2008 TWINS PREVIEW Patrick Reusse says fans in the Twin Cities climb on and off bandwagons quickly, which leaves them lagging vs. the AL Central.
There was a time when you could define the quality of a baseball town by the public support shown during a period of mediocrity. That's a standard that cannot be applied in this era when the residents of metropolitan America suffer from brain chaos.
The population has moved to the suburbs, where the focus of the household is the kids' schedule and not a local sports franchise's -- particularly one that is playing six games a week for 26 weeks.
These folks can find the time to follow the NFL franchise over a 16-game schedule, win or lose, but in most any city, it's up to the baseball team to create excitement before the suburban consumers get intrigued enough to take the family to several ballgames.
A large interest in the Twins is a constant in rural Minnesota and with superseniors everywhere, but those suburbanites with the high-limit credit cards are too focused on the offspring and have too many entertainment options to go to ballgames if the ballclub is not trendy at that moment.
For sure, you will need a fire hose to keep the suburbanites away from Twins games in the summer of 2010, when the new ballpark is open, receives tremendous reviews and ranks briefly as the hottest destination in Minneapolis.
Guess what? Those nightly sellouts will not qualify the Twin Cities as a great baseball area, but simply will be more evidence that the dads and moms in Maple Grove, Lakeville and Woodbury aren't going to let their kids miss out on something the neighbors have experienced.
This doesn't make us unique in the American League Central. The same situation exists in the suburbs of Detroit, Cleveland and Kansas City.
The White Sox are in a more complex situation, where all it took to temporarily take the baseball attention away from the oh-so-cute Cubs was to present Chicago in 2005 with its first World Series championship in 88 years.
Three seasons later, the Sox are again very much second-class citizens when it comes to Chicago baseball. As for the rest of the Central:
• Is Kansas City a bad baseball town because attendance has lagged since 1995, or does there remain a solid base of baseball fans who simply have been beaten into submission by having one winning season (2003) in the past 13 -- and by averaging 101 losses over the past four years?

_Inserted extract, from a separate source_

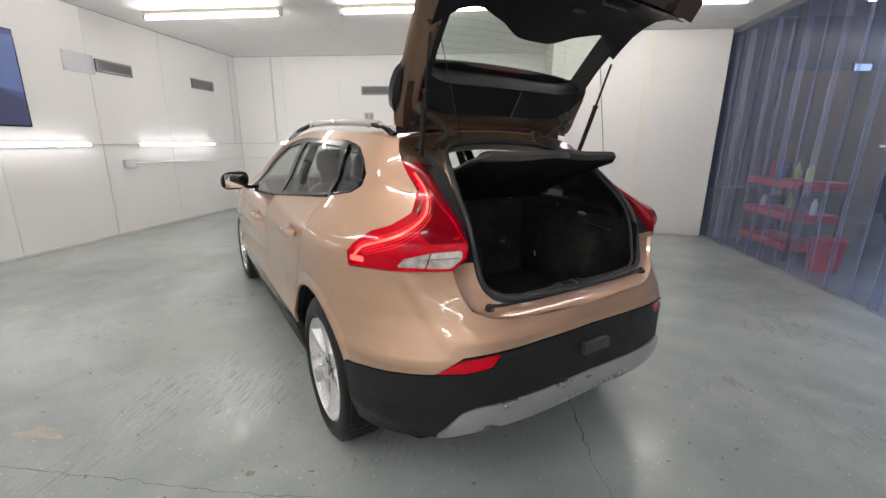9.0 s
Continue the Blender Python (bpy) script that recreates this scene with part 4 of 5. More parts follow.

• Detroit is expected to sell out the entire home schedule this season. Should we gush over the renewed baseball fanaticism in Michigan, or remember the Tigers -- with a 43-119 record -- drew only 1,368,245 in 2003, their fourth season in Comerica Park?
• Is Cleveland a great baseball town because the Indians had a streak of 455 consecutive home sellouts in the 1990s in the new Jacobs Field?
Cleveland won five consecutive Central titles from 1995 through 1999, then missed the playoffs in 2000 and the sellout streak ended.
When the first losing seasons in a decade arrived, the Indians' attendance tumbled from 3.18 million in 2001 to 1.73 million in 2003.
The Indians fielded a 93-victory team in 2005, won the Central last season, and yet attendance crawled back to only 2.28 million.
A Cleveland reporter was asked to explain the dramatic difference in tickets sold for the 2007 excellence and during the sellout streak.
"The Indians hadn't won anything since 1954, so there was a fan base frustrated by 40 years of losing," he said. "There was the excitement of opening a new ballpark in 1994, and there was the Browns leaving for Baltimore.
"The Indians are now good again, but the Browns are back and as popular as ever, the economy stinks, and the Indians haven't had a 40-year drought."
Where does the Twin Cities area rate in comparison to the Central rivals? The opinion here is that baseball soul is stronger in Detroit, Cleveland and even Kansas City than is ours.
Example A: Twins win World Series in 1991 and sell 2,482,428 tickets the next season. Three years later, they are inept and official attendance is 1,057,667 for 72 home games.
No matter a players' strike or the level of ineptitude, a strong baseball area can't fall 1.4 million in attendance in three years.